Typically, a data verification API integrates through a unique URL. So, there are no API keys to worry about. And, most CRM and data management systems have an interface for adding API integrations. However, if you need your tech team to do it, it will take them a matter of minutes to add API connectivity.
Then, your data management systems will automatically send data out for validation on-demand, with no effort from you or your teams.
There are two places where data integration will deliver the most benefit:
- Data entry forms.
- Systems where the data is used (such as a CRM system, where sales teams retrieve contacts for customer outreach, or a shipping system).
Adding data validation to your data entry forms where customers enter their information will filter out almost all invalid data.
So, why validate the data again when you use it? For a couple of reasons:
- Data entry errors are the number one source of bad data. New errors get introduced whenever your data is manually transferred in transit from collection to deployment. It’s unavoidable.

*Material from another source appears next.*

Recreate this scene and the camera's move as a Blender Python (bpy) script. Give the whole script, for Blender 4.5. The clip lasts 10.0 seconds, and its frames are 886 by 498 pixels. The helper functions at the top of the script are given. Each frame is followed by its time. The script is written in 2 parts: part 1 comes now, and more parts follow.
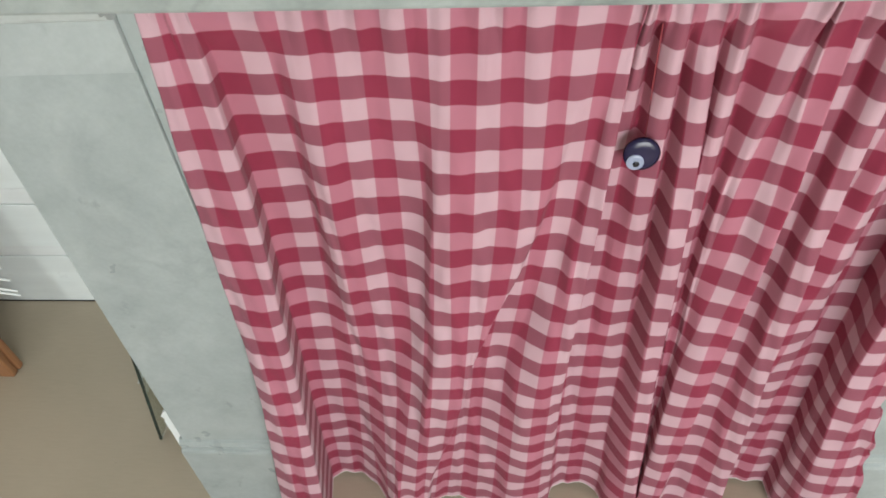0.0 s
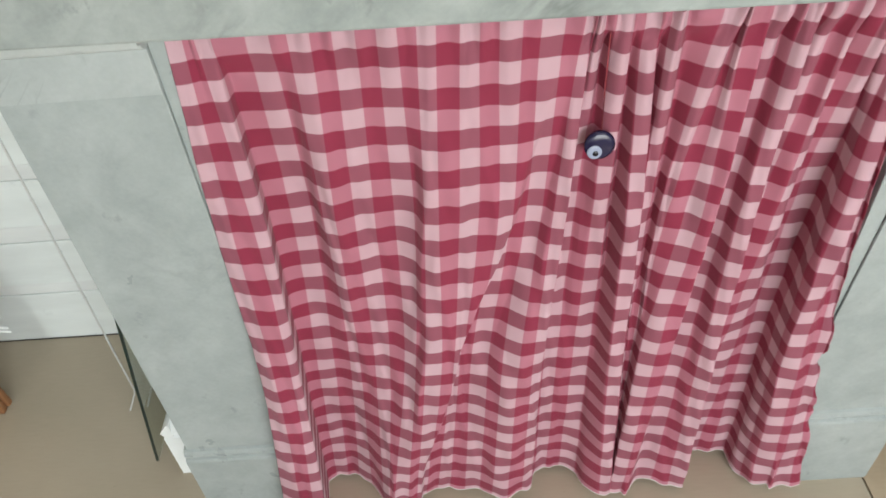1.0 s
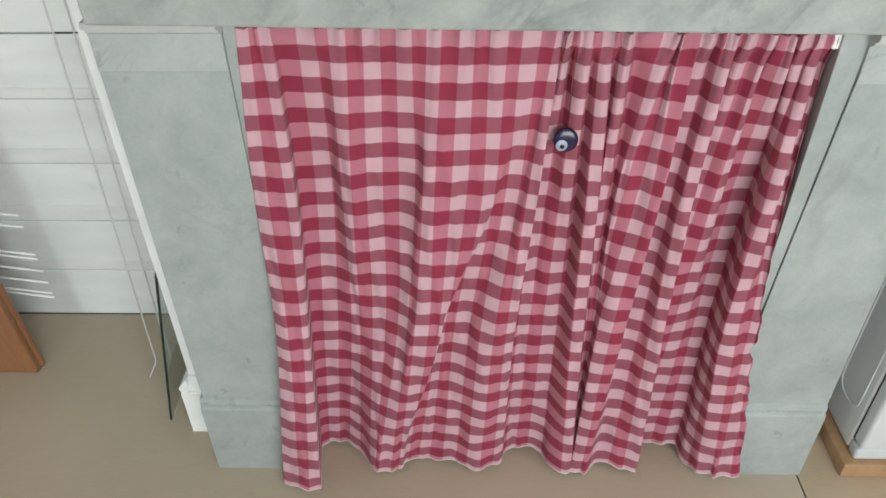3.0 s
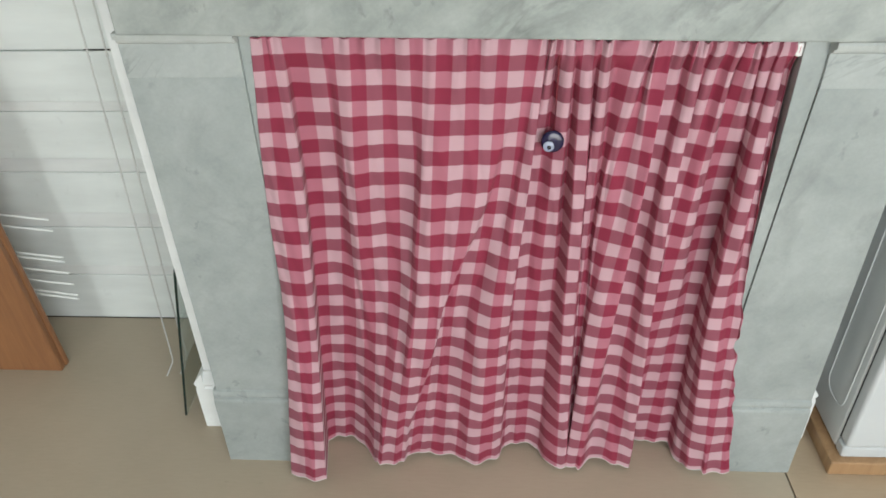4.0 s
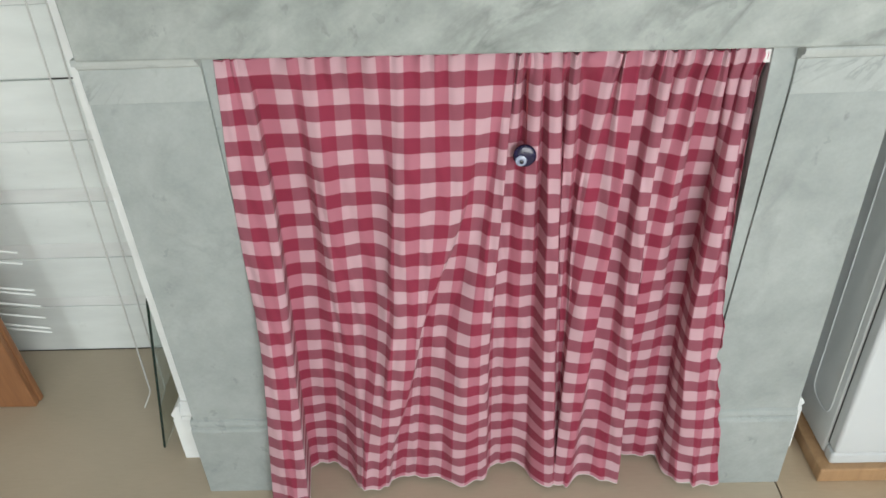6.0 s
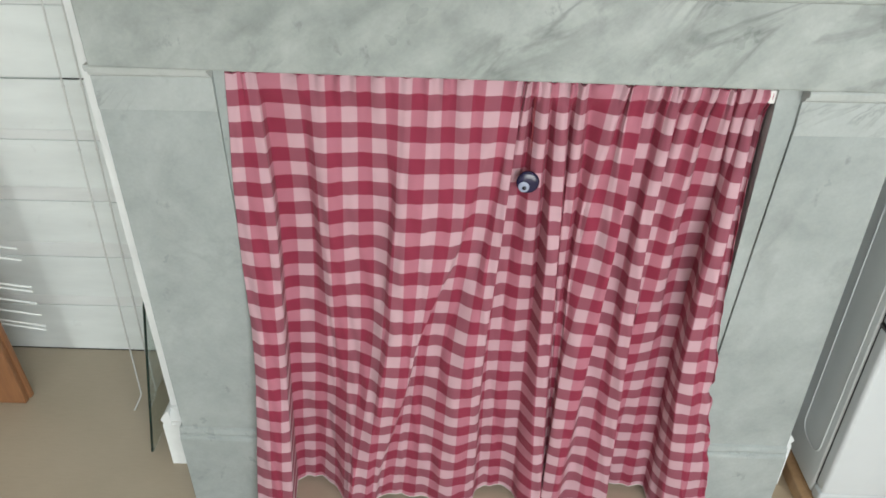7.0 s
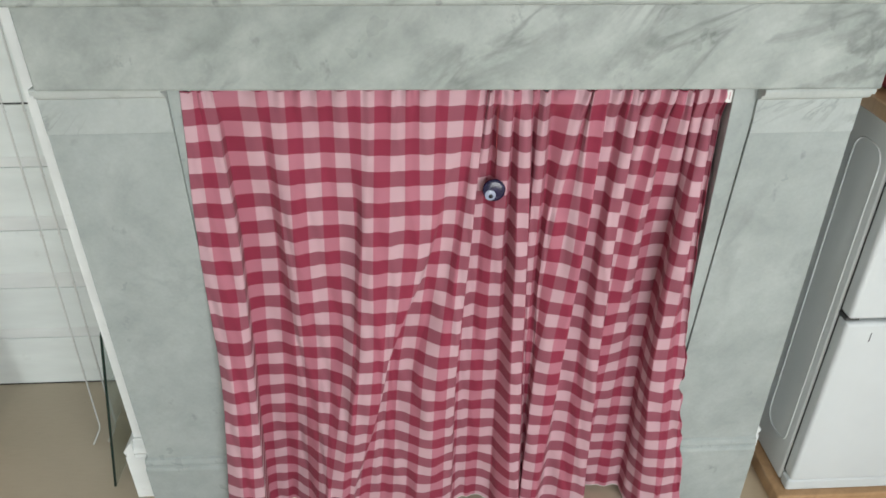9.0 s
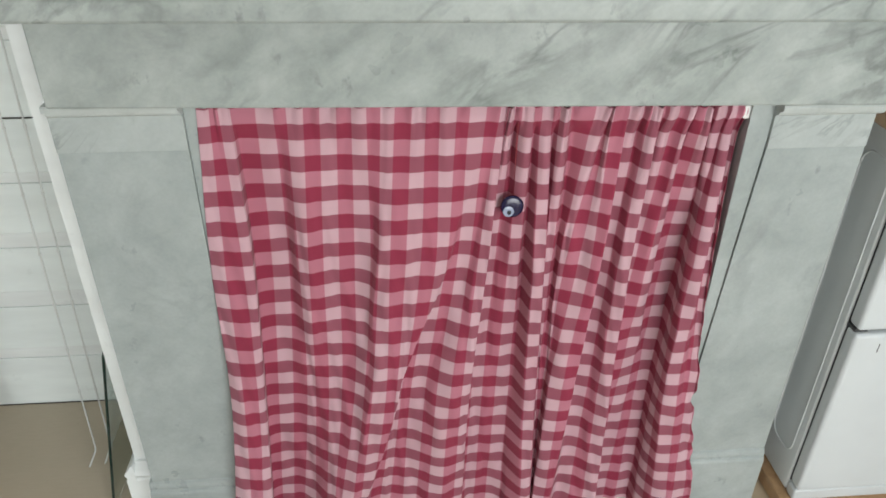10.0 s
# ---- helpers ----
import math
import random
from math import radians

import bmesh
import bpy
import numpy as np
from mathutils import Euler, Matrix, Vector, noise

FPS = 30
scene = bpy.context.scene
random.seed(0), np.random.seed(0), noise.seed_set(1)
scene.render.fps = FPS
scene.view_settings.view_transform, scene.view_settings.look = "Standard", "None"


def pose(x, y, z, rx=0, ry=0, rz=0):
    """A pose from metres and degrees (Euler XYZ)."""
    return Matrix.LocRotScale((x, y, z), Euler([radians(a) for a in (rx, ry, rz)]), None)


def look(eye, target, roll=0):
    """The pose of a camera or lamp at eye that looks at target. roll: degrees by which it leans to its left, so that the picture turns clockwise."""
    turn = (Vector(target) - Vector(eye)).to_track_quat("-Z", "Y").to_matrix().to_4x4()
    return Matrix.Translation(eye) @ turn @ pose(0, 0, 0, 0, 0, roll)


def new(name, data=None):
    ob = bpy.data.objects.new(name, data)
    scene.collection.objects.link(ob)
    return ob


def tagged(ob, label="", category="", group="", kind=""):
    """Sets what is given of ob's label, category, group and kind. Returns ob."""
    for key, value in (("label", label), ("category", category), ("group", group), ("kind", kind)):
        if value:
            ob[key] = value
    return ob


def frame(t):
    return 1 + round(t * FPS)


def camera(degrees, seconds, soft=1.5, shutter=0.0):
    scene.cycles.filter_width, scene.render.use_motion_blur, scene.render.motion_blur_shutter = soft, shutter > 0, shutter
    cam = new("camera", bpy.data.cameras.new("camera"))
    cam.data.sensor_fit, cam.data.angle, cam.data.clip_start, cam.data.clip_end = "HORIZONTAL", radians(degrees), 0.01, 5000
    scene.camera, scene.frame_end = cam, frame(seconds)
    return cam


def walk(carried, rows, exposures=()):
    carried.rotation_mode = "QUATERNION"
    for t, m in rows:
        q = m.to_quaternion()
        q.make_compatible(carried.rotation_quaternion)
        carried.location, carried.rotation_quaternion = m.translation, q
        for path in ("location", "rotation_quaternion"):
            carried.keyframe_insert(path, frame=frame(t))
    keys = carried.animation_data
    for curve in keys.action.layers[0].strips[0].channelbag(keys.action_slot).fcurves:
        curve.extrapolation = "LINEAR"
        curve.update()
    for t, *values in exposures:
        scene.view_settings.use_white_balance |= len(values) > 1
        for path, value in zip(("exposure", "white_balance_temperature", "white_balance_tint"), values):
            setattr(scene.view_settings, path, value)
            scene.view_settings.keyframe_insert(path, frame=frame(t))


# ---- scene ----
cam = camera(61.9, 10.0, 1.6, 0.4)
PATH = [
    (0, (-0.104, -0.647, 1.398), (-0.289, 0.736, -0.035), -5.6),
    (0.5, (-0.091, -0.728, 1.418), (-0.301, 0.684, 0.017), -6.7),
    (1, (-0.151, -0.786, 1.441), (-0.198, 0.679, 0.08), -5.1),
    (1.5, (-0.218, -0.862, 1.453), (-0.16, 0.645, 0.14), -4.1),
    (2, (-0.254, -0.913, 1.457), (-0.128, 0.608, 0.165), -3.6),
    (2.5, (-0.188, -0.986, 1.465), (-0.181, 0.574, 0.213), -0.9),
    (4, (-0.085, -1.186, 1.476), (-0.189, 0.445, 0.324), -1.6),
    (4.5, (-0.069, -1.193, 1.475), (-0.144, 0.467, 0.361), -2.0),
    (5, (-0.065, -1.181, 1.476), (-0.106, 0.48, 0.364), -1.4),
    (5.5, (-0.059, -1.171, 1.468), (-0.112, 0.49, 0.355), -2.3),
    (5.7, (-0.063, -1.168, 1.463), (-0.129, 0.49, 0.347), -3.3),
    (7, (-0.067, -1.165, 1.479), (-0.129, 0.515, 0.397), 0.3),
    (7.5, (-0.067, -1.167, 1.485), (-0.116, 0.524, 0.42), 0.3),
    (8, (-0.058, -1.174, 1.482), (-0.085, 0.521, 0.421), -0.2),
    (8.5, (-0.059, -1.177, 1.477), (-0.057, 0.519, 0.417), -0.5),
    (9, (-0.101, -1.15, 1.479), (-0.028, 0.541, 0.413), -0.2),
    (9.5, (-0.17, -1.116, 1.487), (-0.044, 0.56, 0.404), -0.2),
    (10, (-0.179, -1.123, 1.487), (-0.033, 0.572, 0.437), 0.6),
]
walk(cam, [(t, look(eye, target, roll)) for t, eye, target, roll in PATH],
     exposures=[(0, -0.04), (1, 0.02), (2, -0.06), (2.7, -0.12), (4, -0.14), (7, -0.12), (10, -0.2)])

# ---- world, window light, exposure ----
world = bpy.data.worlds.new("sky")
scene.world = world
world.use_nodes = True
wn = world.node_tree.nodes
sky = wn.new("ShaderNodeTexSky")
sky.sky_type, sky.sun_disc, sky.sun_elevation, sky.sun_rotation = "NISHITA", False, radians(40), radians(150)
world.node_tree.links.new(sky.outputs[0], wn["Background"].inputs[0])
wn["Background"].inputs[1].default_value = 0.1


def area_lamp(name, m, sx, sy, watts, colour):
    data = bpy.data.lights.new(name, "AREA")
    data.shape, data.size, data.size_y, data.energy, data.color = "RECTANGLE", sx, sy, watts, colour
    ob = new(name, data)
    ob.matrix_world = m
    return ob


BACK_Y = -2.7
RIGHT_X = 1.75
LEFT_X = -2.3
# unseen wide window behind the camera, and one ending an added passage: x0, x1, z0, z1
BACK, SOUTH = (-0.15, 1.65, 0.6, 2.05), (-2.24, -1.52, 0.05, 1.9)
# passage added out of view to narrow the light onto the left alcove
PASS_X, PASS_Y = -1.45, -4.5


def window_light(name, opening, y, aim, watts, colour):
    x0, x1, z0, z1 = opening
    area_lamp(name, look(((x0 + x1) / 2, y, (z0 + z1) / 2), aim), x1 - x0 - 0.08, z1 - z0 - 0.1, watts, colour)


window_light("back_window_light", BACK, BACK_Y - 0.06, (0.3, 0.0, 0.4), 72, (0.975, 1.0, 1.0))
window_light("alcove_beam_light", SOUTH, PASS_Y - 0.12, (-1.3, 0.3, 0.2), 40, (0.97, 1.0, 1.0))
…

- You may need to append additional information to build complete profiles for the teams that actually use the data.For example, you may collect only a name and phone number on a lead generation form to improve form completion rates. But, the mailing address may be valuable for sales teams that can use geographic data for more personalized sales outreach.Or, email addresses can be appended to contacts for more customer communication channels.
Data integration is both a database quality control measure and a conversion optimization. And, it enables you to validate data at the point of entry, where it will cost you a mere $1 to verify, according to the 1-10-100 rule.
But, whether you use batch data processing or data integration, you’ll avoid the $100 price tag of each inaccurate entry in your database, which is a significant reduction in operating costs.
Really, you can’t afford not to validate your data.